Focusing on the Internal Zones of the Betic-Rif Cordillera and based on recent findings, a synthesis of the tectono-metamorphic evolution shows the relations in space and time between tectonic and P-T evolutions. In the western part of the belt, through a detailed field and structural study combined with a high-resolution map using RSCM geothermometry, the contact between the peridotite massifs and Mesozoic sediments has been reinterpreted as an extensional detachment, instead of a thrust as previously admitted.
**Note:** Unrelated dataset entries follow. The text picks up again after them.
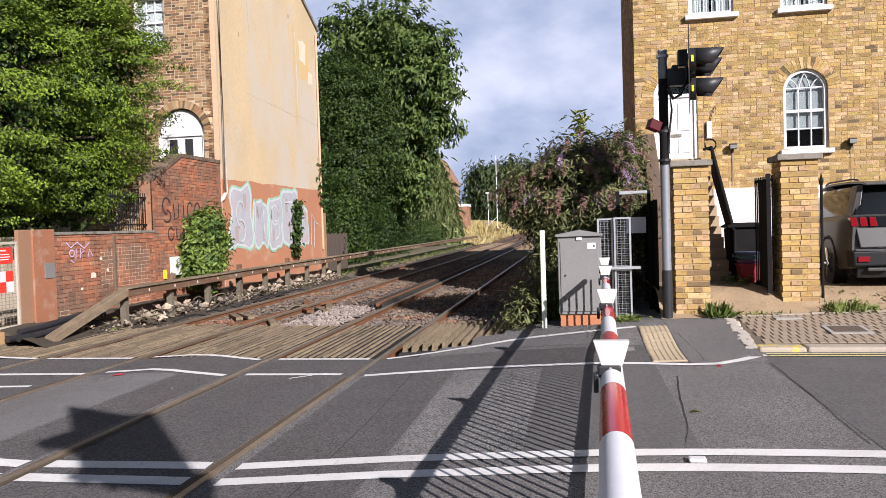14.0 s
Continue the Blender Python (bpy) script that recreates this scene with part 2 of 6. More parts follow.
YELLOW_TONES = [(0.0, (0.468, 0.324, 0.122)), (0.20, (0.405, 0.270, 0.081)), (0.34, (0.540, 0.405, 0.216)), (0.48, (0.378, 0.234, 0.090)), (0.60, (0.504, 0.333, 0.198)), (0.72, (0.450, 0.333, 0.108)), (0.84, (0.306, 0.211, 0.077)), (0.93, (0.198, 0.135, 0.068)), (0.975, (0.063, 0.050, 0.041))]
BROWN_TONES = [(0.0, (0.36, 0.225, 0.11)), (0.22, (0.27, 0.155, 0.075)), (0.40, (0.46, 0.31, 0.16)), (0.55, (0.13, 0.085, 0.055)), (0.68, (0.54, 0.39, 0.22)), (0.80, (0.33, 0.16, 0.08)), (0.90, (0.06, 0.045, 0.038))]
RED_TONES = [(0.0, (0.413, 0.156, 0.077)), (0.30, (0.338, 0.138, 0.075)), (0.50, (0.475, 0.188, 0.088)), (0.66, (0.275, 0.125, 0.075)), (0.80, (0.375, 0.213, 0.125)), (0.93, (0.163, 0.100, 0.069))]
STOCK = material("stock_brick", (0.405, 0.276, 0.106), (0.248, 0.166, 0.060), scale=2.0, rough=0.9, fine=38, bump=0.7, amount=0.75, island=0.22, tones=YELLOW_TONES, stain=(0.62, 0.44, 0.24), stain_scale=9.0, stain_at=(0.54, 0.68))
STOCK_PILLAR = material("stock_brick_pillar", (0.58, 0.385, 0.15), (0.38, 0.235, 0.085), scale=9.0, rough=0.9, fine=70, bump=0.35, obj_random=0.20, tones=YELLOW_TONES, stain=(0.20, 0.13, 0.07), stain_scale=11, stain_at=(0.57, 0.70))
BROWN_STOCK = material("brown_stock_brick", (0.27, 0.17, 0.085), (0.17, 0.105, 0.055), scale=2.0, rough=0.92, fine=45, bump=0.6, island=0.22, tones=BROWN_TONES, stain=(0.40, 0.29, 0.17), stain_scale=0.8, stain_at=(0.56, 0.75))
STOCK_OLD = material("stock_brick_old", (0.42, 0.27, 0.135), (0.25, 0.15, 0.075), scale=2.0, rough=0.92, fine=55, bump=0.4, island=0.36, stain=(0.20, 0.125, 0.07), stain_scale=1.2, stain_at=(0.55, 0.75))
RED_BRICK = material("red_brick", (0.450, 0.175, 0.085), (0.300, 0.119, 0.062), scale=1.6, rough=0.92, fine=50, bump=0.6, island=0.20, tones=RED_TONES, stain=(0.22, 0.13, 0.085), stain_scale=1.1, stain_at=(0.44, 0.60))
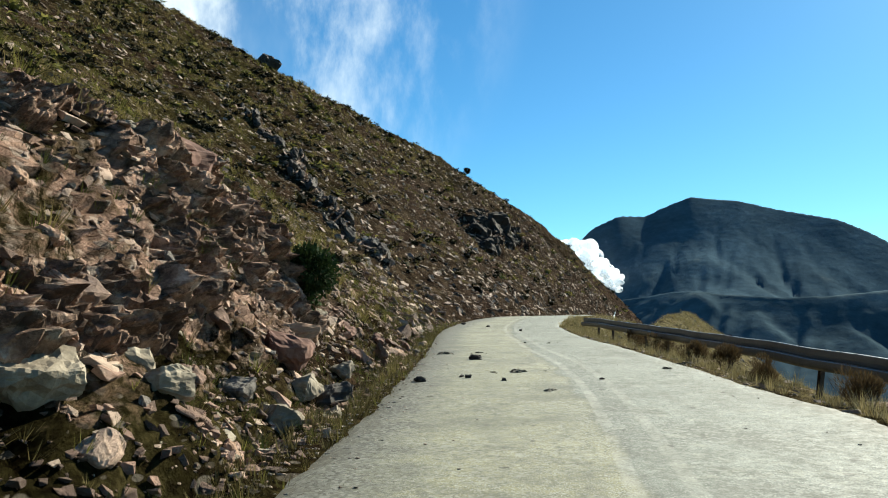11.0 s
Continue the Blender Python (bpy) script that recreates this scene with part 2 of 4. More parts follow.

In the central and eastern parts of the chain, based on new 40Ar/39Ar ages in the Alpujárride Complex (metamorphic formations of the Betic Internal Zones) we conclude that the age of the HP-LT metamorphism is Eocene. A first-order observation is the contrast between the well-preserved Eocene HP-LT blueschists-facies rocks of the Central and Eastern Alpujárride Complex and the younger HT-LP conditions reaching partial melting recorded in the Western Alpujárride. Altogether these elements lead us to question the timing and mechanisms of mantle exhumation, the Mesozoic paleogeography, the pre-orogenic inheritance and the Cenozoic geodynamic evolution.

We propose a model where the large longitudinal variations in the P-T evolution are mainly due to (i) differences in the timing of subduction and exhumation from the Eocene, (ii) the nature of the subducting lithosphere and (iii) a major change in subduction dynamics at ~20 Ma associated with a slab-tearing event.